Last week I attended a panel discussion with angel investors and venture capitalists hosted by Refresh Miami. Almost two hundred entrepreneurs and tech professionals attended the summer startup series to learn the inside scoop on fundraising from panelists Ed Boland, Principal Scout Ventures; Stony Baptiste, Co-Founder & Principal, Urban.Us, Venture Fund; Brad Liff, Founder & CEO, Fitting Room Social, Private Equity Expert; and (the smartest person under 30 I have ever met) Herwig Konings, Co-Founder & CEO of Accredify, Crowd Funding Expert. Because I was typing so fast on my iPhone, I didn’t have time to attribute my notes to the speakers. Therefore, in no particular order, here are the nuggets I managed to glean from the panel.
1) In the seed stage, it’s more than an idea but less than a business. If it’s before true market validation you are in the seed round. At the early stage, there has been some form of validation, but the business is not yet sustainable. Everything else beyond that is the growth stage.
2) The friend and family round is typically the first $50-75,000. Angels come in the early stage and typically invest up to $500,000.
3) The seed rounds often overlap with angels and businesses can raise from $500,000 to $1,000,000. If you have a validated part of a business model but are not self funding then you are at Series A investment stage. You still need outside capital despite validation. The Series A round often nets between $3-5 million and then there are subsequent rounds for growth until the liquidity event which is either the IPO or acquisition.
4) Venture capitalists are investing their LPs' money and often the LP will co-invest with the VC. Their ultimate goal is for the company to get acquired or go public.
5) At the early stages some VCs will show a deal to other investors if it looks good. Later stage VCs will become more competitive and will keep the information and good deals to themselves.
6) It’s important to find a lead investor or lead angel to champion your idea.
7) Not all funding is helpful. Some panelists discussed the concepts of “fallen angels” or “devils,” which were once helpful but now are not providing value but still take up time and energy that could be better spent focusing on building the business. “False angels” are those who could never have been helpful in the first place.
8) You don’t want to be the first or the last check the angel is writing. You want to get references on the angel investor and see where they have invested and what their plan is for you.
9) There is smart money and dumb money. Smart money gives money and additional resources or value. Dumb money just gives money and nothing else. It’s passive and doesn’t jump into the business (note the panelists disagreed as to whether this was a good or bad thing). Another panelist noted the distinction between helpful and harmful money. Harmful people think they are helpful and give advice when they don’t have a lot to add but take up a lot of time. Sometimes helpful money just gives a check and then gets out of the way. It’s the people in between that can cause the problems.
10) VCs and angels invest in teams as well as ideas. They look for the right fit and a mix of veteran entrepreneurs, a team/product fit, a mix of technical and nontechnical people, professionals whose reputations and resumes can be verified. They want to know whether the people they are investing in have been in a competitive environment and have learned from success or failure.
11) Crowdfunding can be complicated because investors don’t meet the entrepreneurs.
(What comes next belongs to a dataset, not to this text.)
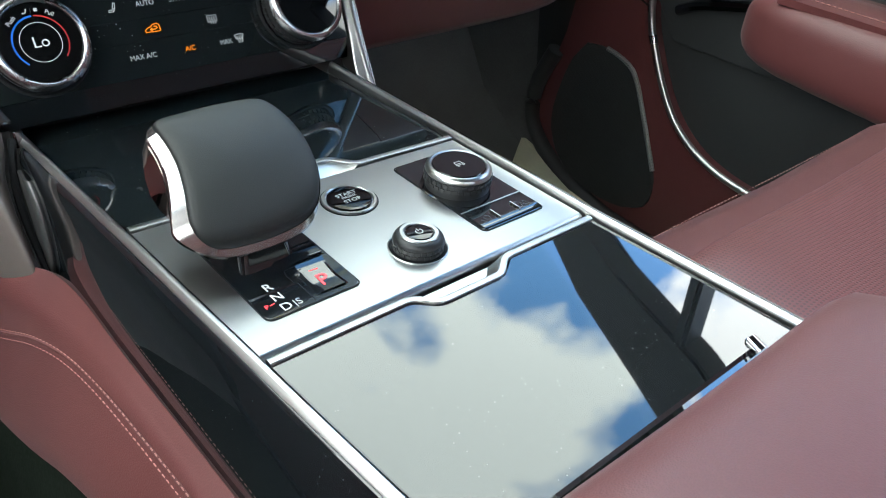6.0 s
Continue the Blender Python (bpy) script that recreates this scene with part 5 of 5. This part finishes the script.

They see everything on the web so the reputation and the need for a good team is even more important.
12) Convertible notes are the “gold standard” according to one speaker and it’s the workhorse for funding. There was some discussion of safe notes, but most panelists didn't have a lot of experience with them and that was echoed this week by attorney David Salmon, who advises small businesses and holds his own monthly meetups. One panelist said that the sole purpose of safe notes was to avoid landmines that can blow up the company. Another panelist indicated that from an investor standpoint it’s like a blackhole because it’s so new and people don’t know what happens if something goes wrong.
13) The panelists indicated that businesses need to watch out for: the maturity date for their debt (how long is the runway); when can the investors call the note and possibly bankrupt the company; how will quirky covenants affect the next round of financing and where later investors will fall in line; and covenants that are easy to violate.
14) There was very little discussion of Regulation A+ but it did raise some interest and the possibility to raise even more funds from non-accredited investors. Only 3% of the eight million who can invest through crowdfunding actually do, so Reg A+ may help with that.
16) All of the panelists agreed that entities may start out as LLCs but they will have to convert to a C Corp to get any VC funding.
There was a lot more discussion but this post is already too long. Because I've never been an angel nor sought such funding, I don’t plan to provide any analysis on what I’ve typed above. My goal in attending this and the other monthly events like this was to learn from the questions that entrepreneurs ask and how the investors answer. Admittedly, most of my students won’t be dealing with these kind of issues, but I still introduce them to these concepts so they are at least familiar with the parlance if not all of the nuances.